Wednesday’s ceremony made clear that Le Pen’s campaign has more ambition than means. She has rented headquarters in the rue du Faubourg Saint-Honoré, a few blocks from the Élysée Palace. But her offices are shabby and journalists were packed like sardines in the cramped conference room where she spoke.

Although father and daughter are not on speaking terms, they negotiated a €´6 million “gift” from Jean-Marie’s bank-like “micro-party” Cotelec, which he had established to finance the FN. Le Pen announced on Tuesday that she needs another €´6 million to complete the campaign. Since no French bank will lend it to her, she said, she has turned to European, US and Russian banks.

Russian support

Like the US president-elect Donald Trump, Le Pen admires Vladimir Putin. She approved of the Russian annexation of the Crimea in March 2014. Six months later, the First Czech-Russian Bank lent her party €´9 million. But that bank has failed, and Le Monde reported yesterday that a Russian state agency is now demanding that the FN reimburse the loan.

Le Pen promised to bring will or determination back into French politics. “Will pays off,” she said. “As proof, look what Donald Trump has obtained. The Ford automobile company has reversed a plan to move a factory to Mexico, in favour of a US location. So protectionism works, when it is carried by will and the country disposes of its economic sovereignty.”

Le Pen did not mention her usual bugbears: Europe and open borders and immigration, which she blames for terrorism.

The FN performed badly in the December 2015 regional elections because the French feared it would prove too divisive. Le Pen is increasingly conciliatory. She raised hackles in the FN in September by saying that Islam was “compatible” with the republic.

The challenge for Le Pen will be to maintain core support on the far right while luring voters from mainstream parties. She has made preventing the casse sociale or "social destruction", which she says is inherent in Fillon's reform programme, a major theme.

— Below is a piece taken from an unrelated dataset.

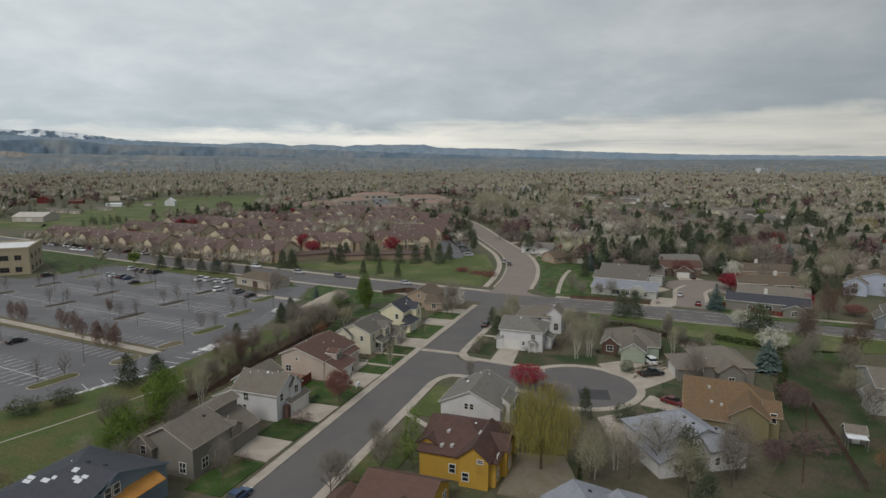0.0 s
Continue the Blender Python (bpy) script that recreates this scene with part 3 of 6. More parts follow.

Le Pen will unveil her programme at her presidential assises in Lyon on February 4-5, but she promised on Wednesday to reduce the number of deputies in the National Assembly from 577 to 300 and the number of senators from 348 to 200. She said she would do away with regional governments, leaving only three levels of the French administrative millefeuille. And she promised frequent recourse to referendums.